For patients, the intensive care unit (ICU) is a medical refuge where a team of critical care nurses, critical care physicians and other highly trained and experienced caregivers provide constant bedside care to the sickest patients. The care in ICUs is becoming more technical such that specialized ICUs are now cropping up, such as the Neonatal Intensive Care Unit (NICU) for newborns, the Pediatric Intensive Care Unit (PICU) for children, the Coronary Care Unit (CCU) or Coronary Intensive Care Unit (CICU) for patients with heart conditions, the Post Anesthesia Care Unit (PACU) for post op patients, and the Neuro Intensive Care Unit (NICU) for patients with strokes or after brain surgery. A more recent development has been the so-called “e-ICU” where monitoring and care for ICU patients is done from remote sites that are commonly hundreds of miles away.
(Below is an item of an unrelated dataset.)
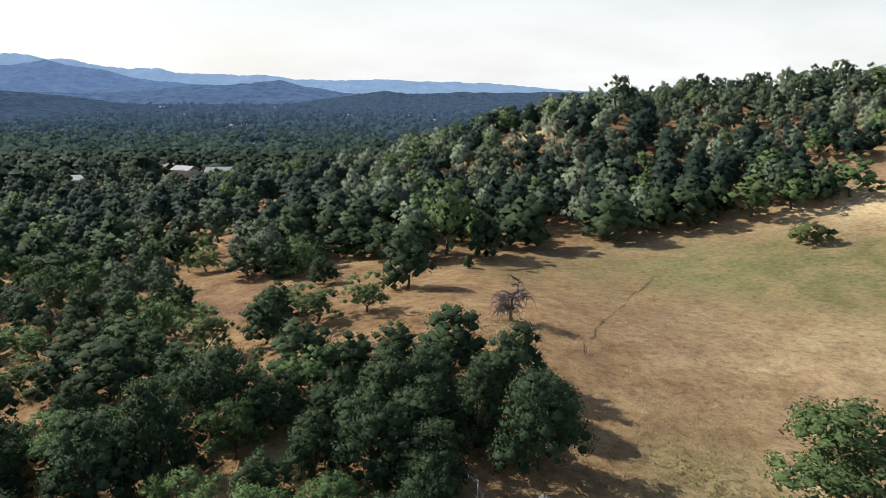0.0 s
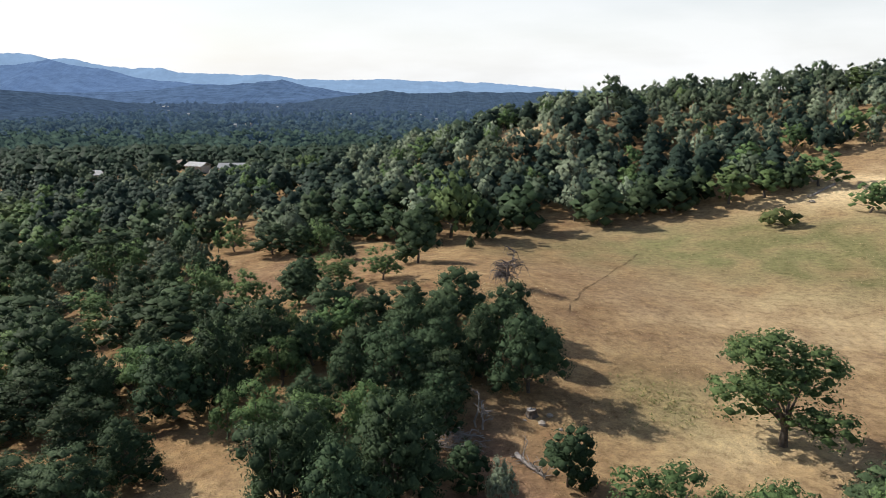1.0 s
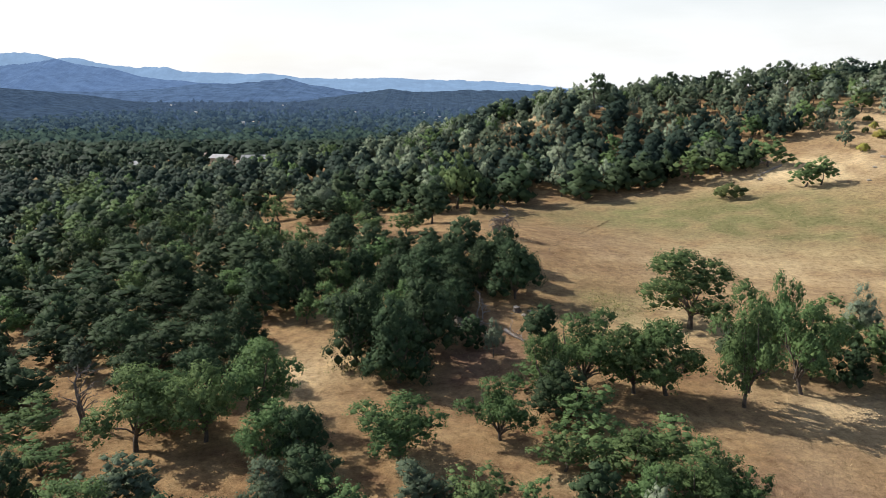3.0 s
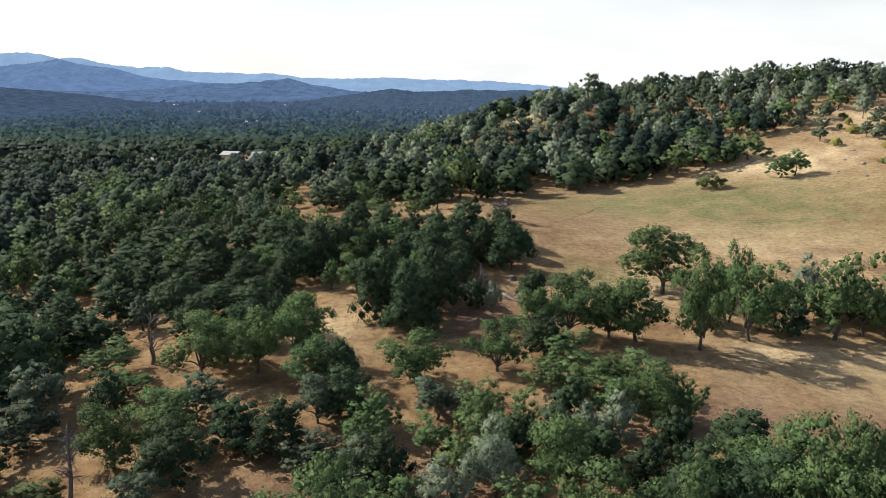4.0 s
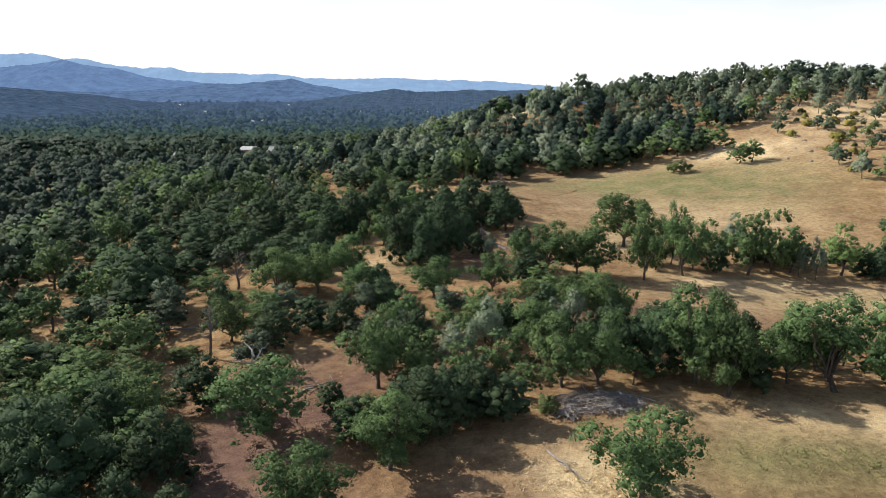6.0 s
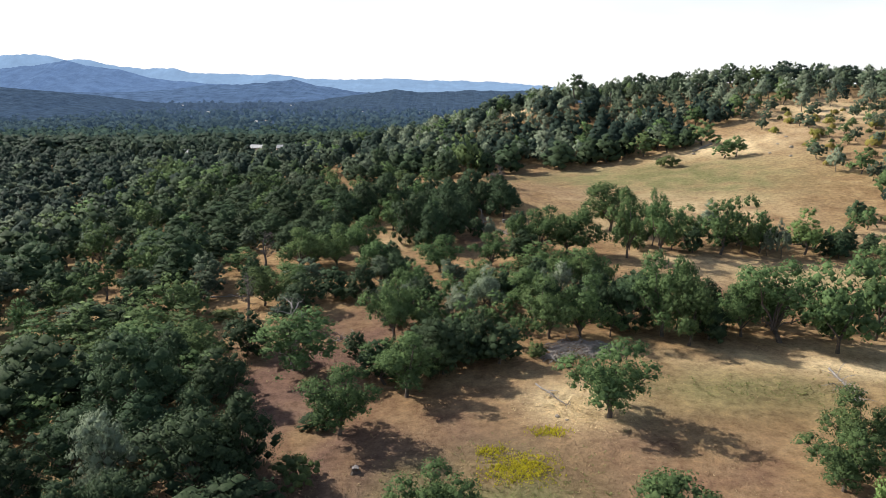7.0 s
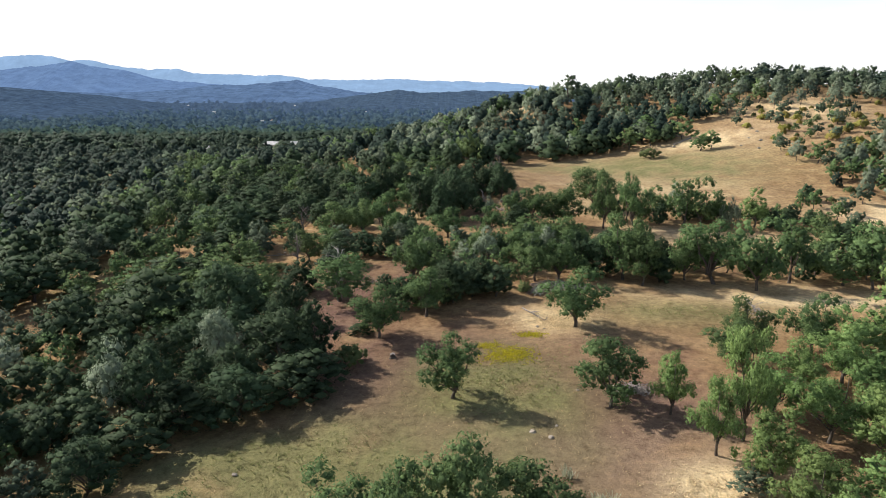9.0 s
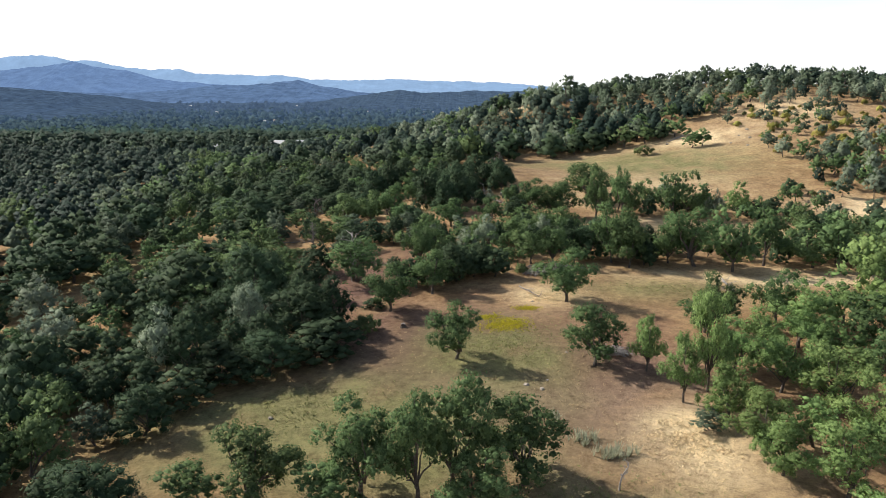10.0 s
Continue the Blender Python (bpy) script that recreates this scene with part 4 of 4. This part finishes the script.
for kind, rows in STAND.items():
    rows.sort(key=lambda q: nearest(q[0], q[1]))
    for i, (x, y, h, w) in enumerate(rows):
        gap = nearest(x, y)
        turn = rng.rand() * 6.283
        if i < 300:
            models = MODELS[kind, 3 if gap < 64 and h > 5.4 else 2 if gap < 125 else 1]
            copy_thing(models[rng.randint(len(models))], standing(kind, x, y, h, w, turn))
        else:
            v, f, soft = MASSED[kind][rng.randint(4)]
            c, s = math.cos(turn), math.sin(turn)
            spin = np.array([[c, s, 0], [-s, c, 0], [0, 0, 1]])
            wood_soft.append(soft @ spin)
            p = v @ spin * np.array([w / 8.8, w / 8.8, h / 9.4]) + np.array([x, y, land_at(x, y) - 0.1])
            wood_v.append(p)
            wood_f += [tuple(k + wood_n for k in q) for q in f]
            wood_n += len(p)
for models in MODELS.values():
    for ob in models:
        for o in (*ob.children_recursive, ob):
            bpy.data.objects.remove(o)


# ---- woods too many to count ----
def woods(name, region, cells, size, mat, label, models, fade=(1, 1)):
    """Sown woods as one mesh of simple crowns."""
    x0, x1, y0, y1 = region
    vs, fs, ns, base = [], [], [], 0
    n = int((x1 - x0) * (y1 - y0) / cells ** 2)
    px, py = x0 + (x1 - x0) * rng.rand(n), y0 + (y1 - y0) * rng.rand(n)
    keep = (px > -0.66 * (py + 140) - 25) & (px < 0.085 * (py + 70) + 14)
    edge = 0.22 * (y1 - y0) * rng.rand(n)
    keep &= (py > y0 + edge * fade[0]) & (py < y1 - edge[::-1] * fade[1])
    for ring in OPENINGS:
        keep &= ~inside(px, py, ring)
    pz = land(px, py)
    for x, y, z in zip(px[keep], py[keep], pz[keep]):
        v, f, soft = models[rng.randint(len(models))]
        if noise.noise((x * 0.012, y * 0.006, 2)) > 0.42:
            continue
        h = size * (0.55 + 0.85 * rng.rand())
        w = h * (0.75 + 0.5 * rng.rand())
        t = rng.rand() * 6.283
        c, s = math.cos(t), math.sin(t)
        spin = np.array([[c, s, 0], [-s, c, 0], [0, 0, 1]])
        ns.append(soft @ spin)
        vs.append(v @ spin * np.array([w / 8.8, w / 8.8, h / 9.4]) + np.array([x, y, z - 0.3]))
        fs += [tuple(k + base for k in q) for q in f]
        base += len(v)
    return tagged(link(name, np.concatenate(vs), fs, [mat], smooth=True, normals=np.concatenate(ns)), label, "woods", kind="stuff")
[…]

There are many obvious dangers associated with this practice.
In an eICU, the patient is monitored by video camera and electronic vital sign and cardiac monitoring. Caregivers who watch the monitors are located at a remote site and may have 50 to 100 people to monitor at a time. Unbeknownst to patients and medical malpractice lawyers alike, eICUs have been commonly used for nearly a decade, including at some major medical centers. Their use is not apparent from the medical record and patients are generally kept in the dark about the fact that they are being monitored from a remote site. Obviously, there are a lot of places for errors to occur when eICUs are used.
Hospitals using remote monitoring argue that care is improved with “two sets of eyes watching their patients,” but there is no data showing improved outcomes. Instead, malpractice attorneys recognize that this is an obvious cost-cutting measure that has nothing to do with patient safety. In fact, the practice increases the opportunities for a medical error or medical negligence to occur.
Potential problems that may occur with an eICU include failure of technology, communication errors, understaffing, over-reliance on remote caregivers, and lack of in-person bedside assessments which provide key information. The practice raises many questions. For patients, how do you advocate for a loved one when the doctor is 100 miles away? For caregivers, how long before your job is outsourced to another country, not just another county? Can physicians who are not subject to Ohio’s medical licensing requirements or the hospital’s staff bylaws, and not subject to jurisdiction in Ohio, provide care to Ohio patients? If the remote viewing center is staffed by independent contractors who have no affiliation with the hospital, who is monitoring the quality of care that they provide?
In some rural areas, eICUs may be effective in providing skilled intensivists with ICU knowledge and experience when local physicians are not available. But the justification for remote monitoring falls flat when it is used at major metropolitan hospitals in order to save the cost of having intensivists continuously present.